長期主義(ちょうきしゅぎ、英語: Longtermism)は、遠い未来に良い影響を与えることが、現代における重要な道徳的優先事項であるとする倫理観である。効果的利他主義における重要な概念であり、人類に対する存亡リスクを低減しようとする取り組みの主要な動機となっている。
https://ja.wikipedia.org/wiki/%E9%95%B7%E6%9C%9F%E4%B8%BB%E7%BE%A9
すんごいざっくり言うと、1万年後の未来も人類が繁栄するように現代で努力しようという話。
Elon Muskなんかは、何れ太陽が膨張して地球環境が生物がすむのに適さなくなるから恒星間移動を実現できるように私用みたいなことを言ってる。
今はその手前の段階の火星への移住(惑星間移動)の実現に向けて頑張っている感じ。
ただ、そこで気になるのはエネルギー問題どうすんねんという。
今現在の文明は完全に化石燃料に頼り切っているわけで、しかも化石燃料は確実に尽きる。
言い換えると我々は次世代が使う分のエネルギー資源を一切残さずに使い切ることが約束された世代でもあるわけで、長期主義的には大きな問題なのでは?
(またドクターストーンでも類似の問題が指摘されていて、人類に発掘可能な資源は殆ど取りつくされてしまいレアメタルなどの希少な物質は後世では利用できない可能性がある)
はやりの再生可能エネルギーで賄えるかというと、おそらく無理。
何故かと言えば、再生可能エネルギーも化石燃料も元をたどれば太陽のエネルギーなわけだが再生可能エネルギーは地球に降り注ぐ太陽エネルギーの数%を電力に変える取り組みなのに対し、化石燃料は何万年単位で蓄えられた太陽エネルギーを取り出している。

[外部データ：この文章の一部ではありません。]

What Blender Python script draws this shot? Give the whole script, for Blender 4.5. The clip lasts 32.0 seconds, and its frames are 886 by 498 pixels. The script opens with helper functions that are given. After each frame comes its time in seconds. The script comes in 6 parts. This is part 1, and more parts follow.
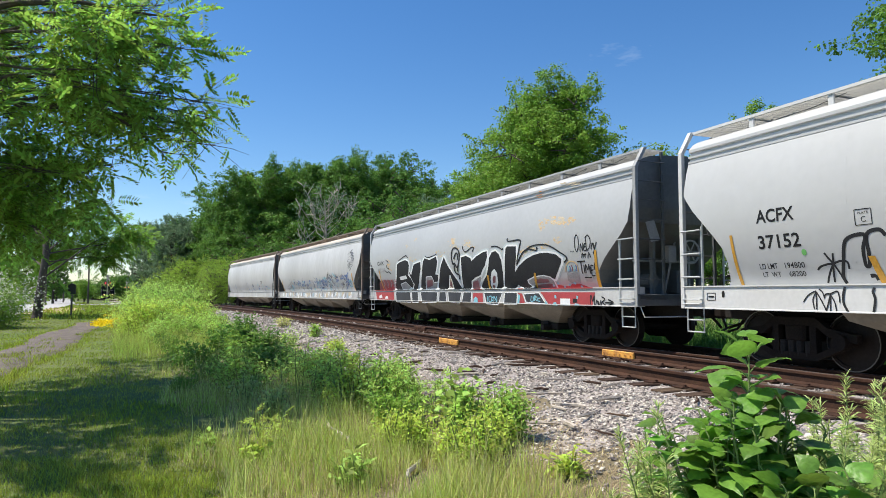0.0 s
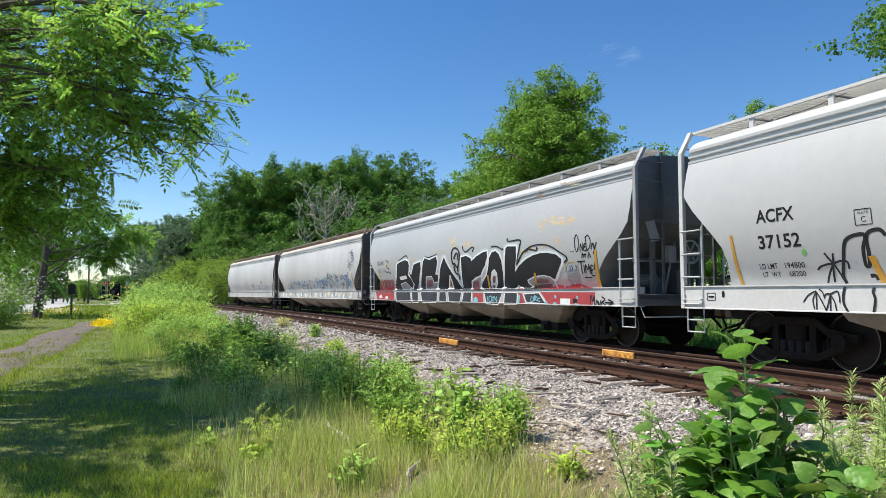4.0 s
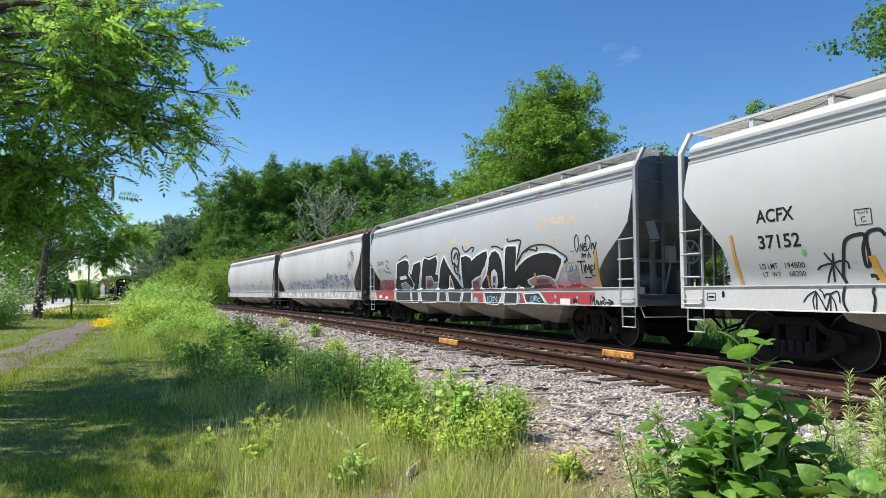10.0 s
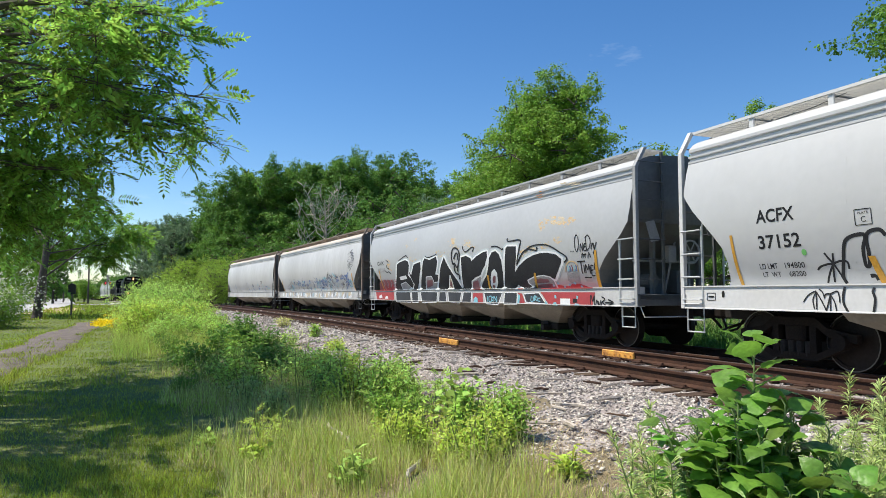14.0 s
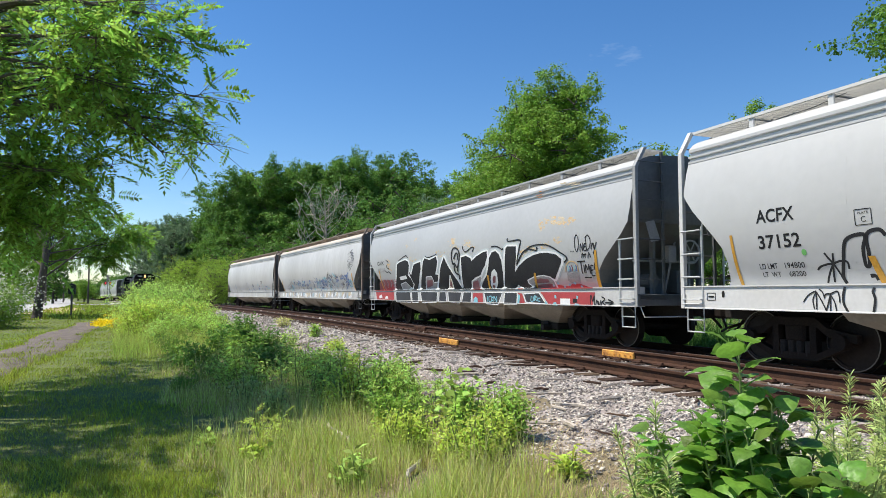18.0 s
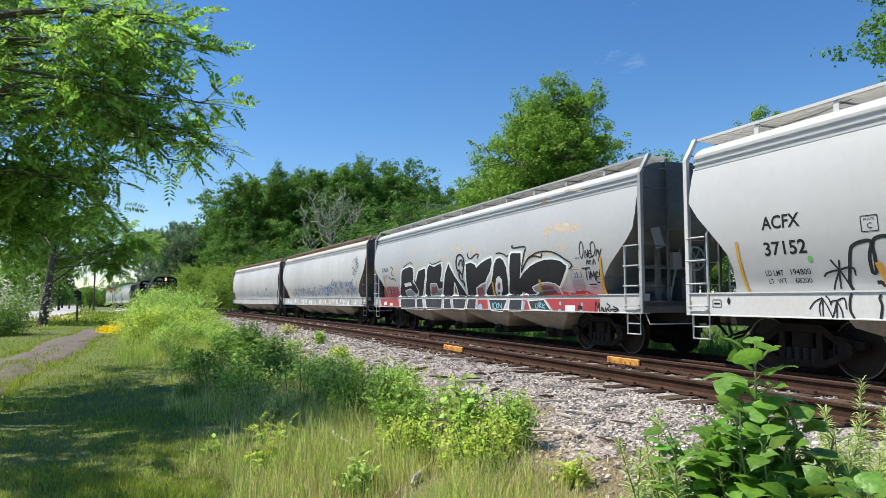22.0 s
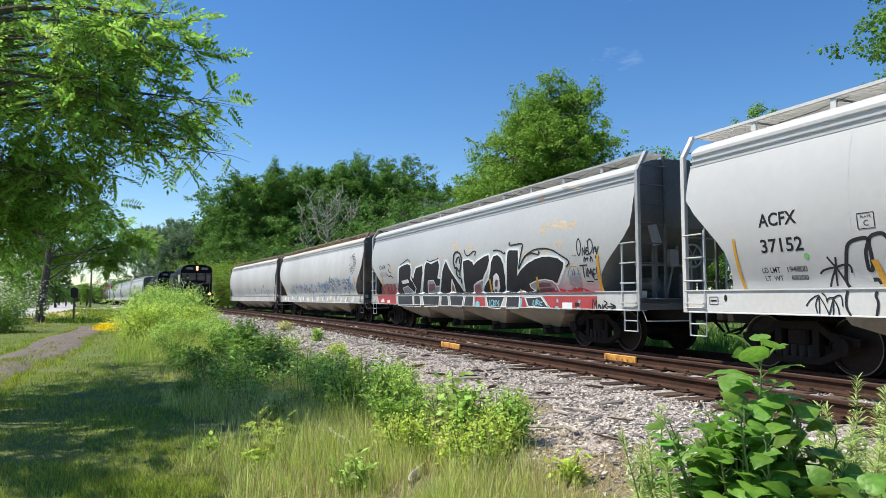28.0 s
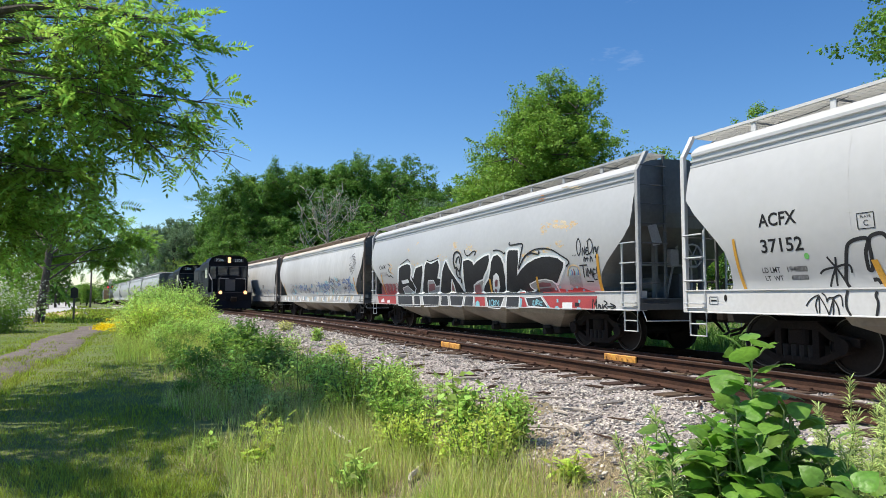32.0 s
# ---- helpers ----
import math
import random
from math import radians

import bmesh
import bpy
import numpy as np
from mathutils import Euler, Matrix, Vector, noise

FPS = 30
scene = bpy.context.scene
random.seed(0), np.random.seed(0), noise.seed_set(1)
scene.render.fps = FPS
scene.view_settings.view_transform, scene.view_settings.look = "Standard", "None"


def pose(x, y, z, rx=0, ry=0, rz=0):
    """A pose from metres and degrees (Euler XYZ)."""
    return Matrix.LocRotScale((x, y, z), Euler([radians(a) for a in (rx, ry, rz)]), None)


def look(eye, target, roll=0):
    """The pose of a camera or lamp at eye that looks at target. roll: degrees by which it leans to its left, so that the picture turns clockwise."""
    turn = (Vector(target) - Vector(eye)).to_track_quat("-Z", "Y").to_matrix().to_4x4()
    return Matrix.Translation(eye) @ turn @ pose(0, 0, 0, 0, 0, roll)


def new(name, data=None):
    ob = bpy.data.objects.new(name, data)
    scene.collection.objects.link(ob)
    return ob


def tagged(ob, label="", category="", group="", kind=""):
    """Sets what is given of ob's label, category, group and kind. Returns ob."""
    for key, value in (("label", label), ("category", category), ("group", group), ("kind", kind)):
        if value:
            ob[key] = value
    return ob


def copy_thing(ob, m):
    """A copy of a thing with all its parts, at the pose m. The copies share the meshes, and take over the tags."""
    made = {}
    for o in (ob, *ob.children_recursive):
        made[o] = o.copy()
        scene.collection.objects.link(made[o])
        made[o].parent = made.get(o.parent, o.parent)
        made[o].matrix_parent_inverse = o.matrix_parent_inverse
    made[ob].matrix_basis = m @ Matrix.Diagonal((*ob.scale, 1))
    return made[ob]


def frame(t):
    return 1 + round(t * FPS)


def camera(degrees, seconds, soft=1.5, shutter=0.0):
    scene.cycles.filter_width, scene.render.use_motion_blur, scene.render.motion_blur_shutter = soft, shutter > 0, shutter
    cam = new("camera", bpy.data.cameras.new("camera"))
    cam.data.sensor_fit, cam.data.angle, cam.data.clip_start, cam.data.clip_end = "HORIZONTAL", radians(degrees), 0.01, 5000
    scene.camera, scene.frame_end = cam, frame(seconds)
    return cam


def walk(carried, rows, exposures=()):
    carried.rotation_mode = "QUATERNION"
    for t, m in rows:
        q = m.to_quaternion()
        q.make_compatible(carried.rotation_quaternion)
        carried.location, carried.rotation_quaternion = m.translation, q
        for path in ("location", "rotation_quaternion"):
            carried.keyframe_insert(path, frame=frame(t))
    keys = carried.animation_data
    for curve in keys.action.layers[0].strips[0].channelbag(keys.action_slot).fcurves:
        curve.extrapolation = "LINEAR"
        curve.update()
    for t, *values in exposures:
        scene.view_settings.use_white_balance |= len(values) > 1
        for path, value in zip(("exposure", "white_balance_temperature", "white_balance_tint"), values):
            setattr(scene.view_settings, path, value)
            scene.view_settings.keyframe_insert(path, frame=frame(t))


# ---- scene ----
# A pinhole view of 66 degrees from eye height beside the line; the camera stands and only nods a little after 20 s.
EYE = (0.0, 0.0, 0.99)
TURN, TILT = -21.70, 3.75


def aim(dx, dy):
    """The camera's pose, turned by small amounts (thousandths of a radian)."""
    return pose(*EYE, 90 + TILT + math.degrees(dy / 1000), 0, TURN + math.degrees(dx / 1000))


cam = camera(66.1, 32.0, soft=0.5)
walk(cam, [(0, aim(0, 0)), (20.4, aim(0, 0)), (21.0, aim(2.5, 2.5)), (21.5, aim(6.8, 8.6)), (22.0, aim(6.8, 9.9)),
           (22.5, aim(5.0, 7.6)), (23.0, aim(3.6, 5.8)), (23.5, aim(2.0, 5.1)), (24.0, aim(1.5, 5.1)), (24.5, aim(2.6, 5.6)),
           (25.0, aim(3.4, 5.7)), (26.0, aim(3.0, 5.8)), (32.0, aim(2.9, 5.7))])

# ---- light: a high June sun from beyond the path, and a clear sky ----
SUN_EL, SUN_AZ = 60.0, -62.0          # degrees; azimuth clockwise from +y
world = bpy.data.worlds.new("sky")
scene.world = world
world.use_nodes = True
wn, wl = world.node_tree.nodes, world.node_tree.links
wn.clear()
sky = wn.new("ShaderNodeTexSky")
sky.sky_type, sky.sun_disc = "NISHITA", False
sky.sun_elevation, sky.sun_rotation = radians(SUN_EL), radians(SUN_AZ)
sky.altitude, sky.air_density, sky.dust_density, sky.ozone_density = 100, 1.0, 0.1, 3.0
back = wn.new("ShaderNodeBackground")
back.inputs["Strength"].default_value = 0.120
wout = wn.new("ShaderNodeOutputWorld")
deep = wn.new("ShaderNodeHueSaturation")
deep.inputs["Saturation"].default_value = 1.27
deep.inputs["Hue"].default_value = 0.504
wl.new(sky.outputs[0], deep.inputs["Color"])
wco, wmap, wno, wra, wmix = (wn.new("ShaderNode" + k) for k in ("TexCoord", "Mapping", "TexNoise", "ValToRGB", "Mix"))
wmap.inputs["Scale"].default_value = (1, 1, 3.2)
wno.inputs["Scale"].default_value, wno.inputs["Detail"].default_value, wno.inputs["Roughness"].default_value = 3.4, 6, 0.62
wra.color_ramp.elements[0].position, wra.color_ramp.elements[1].position = 0.665, 0.92
wra.color_ramp.elements[1].color = (0.45, 0.45, 0.45, 1)
wmix.data_type = "RGBA"
wmix.inputs[7].default_value = (7.5, 8.0, 8.6, 1)     # thin wisps of high cloud
wl.new(wco.outputs["Generated"], wmap.inputs[0])
wl.new(wmap.outputs[0], wno.inputs["Vector"])
wl.new(wno.outputs["Fac"], wra.inputs[0])
wl.new(wra.outputs[0], wmix.inputs[0])
wl.new(deep.outputs[0], wmix.inputs[6])
wl.new(wmix.outputs[2], back.inputs["Color"])
wl.new(back.outputs[0], wout.inputs["Surface"])
sun_data = bpy.data.lights.new("sun", "SUN")
sun_data.energy, sun_data.angle, sun_data.color = 5.6, radians(0.55), (1.0, 0.935, 0.80)
sun = new("sun", sun_data)
to_sun = Vector((math.sin(radians(SUN_AZ)) * math.cos(radians(SUN_EL)),
                 math.cos(radians(SUN_AZ)) * math.cos(radians(SUN_EL)), math.sin(radians(SUN_EL))))
sun.matrix_world = look(to_sun * 200, (0, 0, 0))
scene.view_settings.exposure = 0.32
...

どう考えても計算が合わない。現状の文明の消費エネルギーを大きく削減したうえで、再生可能エネルギーの変換効率を劇的に挙げる必要があるわけだが実際は世界のエネルギー消費量は増えてるし変換効率には上限がある。
この上限も100%とかじゃなくて太陽光パネルなんかは理論的に30%くらいが上限になる(植物とかと違って太陽光パネルを作ること自体に多大なエネルギーを使用するのもきつい)
現在の文明は、そうしたエネルギーの大量消費によって支えられているわけだが未来はエネルギーをほとんど使えない可能性がある。
そうすると長期主義的にはエネルギー問題を早急に解決すべき課題として認識するのが正しいように思うが、Elon Muskはむしろ宇宙開発という資源的には全くの無駄というか大きなロスを生む事業に熱中している。
自分は別に長期主義者じゃないので辞めろとは言わないが、この辺の問題をどう認識しているのかが気になる。
再生可能エネルギーは無理筋なので現実路線で行くと核融合炉なのだが、こっちもうまく行ってない。
試算によると、およそ100年後には化石燃料は完全に尽きるらしいので、それまでに核融合炉を実現するのが長期主義としては最優先事項だと思うのだが、そういう感じもしない。
長期主義に同意できないのは1万年後の未来に確度の高い予想を行う事は無理なので、そんな先のことを考慮しても無意味だから。
というか100年程度でさえ見通せない現生人類が1万年も先の事を考えるだけ無駄でしょ。
じゃあ次に、単純に今いいモノを考えて後世に残す(例えば奴隷制の廃止とか)場合を想定すると別に長期主義じゃなくていい。
現代の倫理観、現代の状況だけ加味して判断して施行すればいいわけで別にたいそうな長期的な見通しは必要ない。
そして何より、後世の人のためになるだろうなぁと思って残したものが良い影響を及ぼすのかが謎なのと、ソレが良い影響になるか悪い影響になるかは判定できないし判定したところで改善も不可能であるという点が大きい。
例えばアメリカの大学が学力至上主義にしたのは「金持ちの貴族の子供だけが名門大学に入るのはおかしいだろう」ということで学力を重視したが結果として現代のアメリカの名門大学は「十分な寄付が出来て、学力向上のために高い金を払える金持ちの子供だけが入れる大学」になった。しかも、そうした金持ちの子供には「平等な社会の中で君たちの努力のみで勝ち取った勝利」マークもついてくる。
別に学力至上主義を批判したいわけでも、貴族制の方が良かったとも言いたいわけではなく、後世のためを思って変えた制度が結局意味をなさない(良い方に働かない)という事が往々にしてあるわけで、後世への良い影響を期待して物事を考えても意味がないという点を指摘したい。
(正直言うと平等をうたっておきながら、まったく平等ではないレースをさせる後者の方が仕組みとして良くないのではと思ったりはしている)
刹那的な生き物、人間として刹那で判断して生きていくしかないのでは。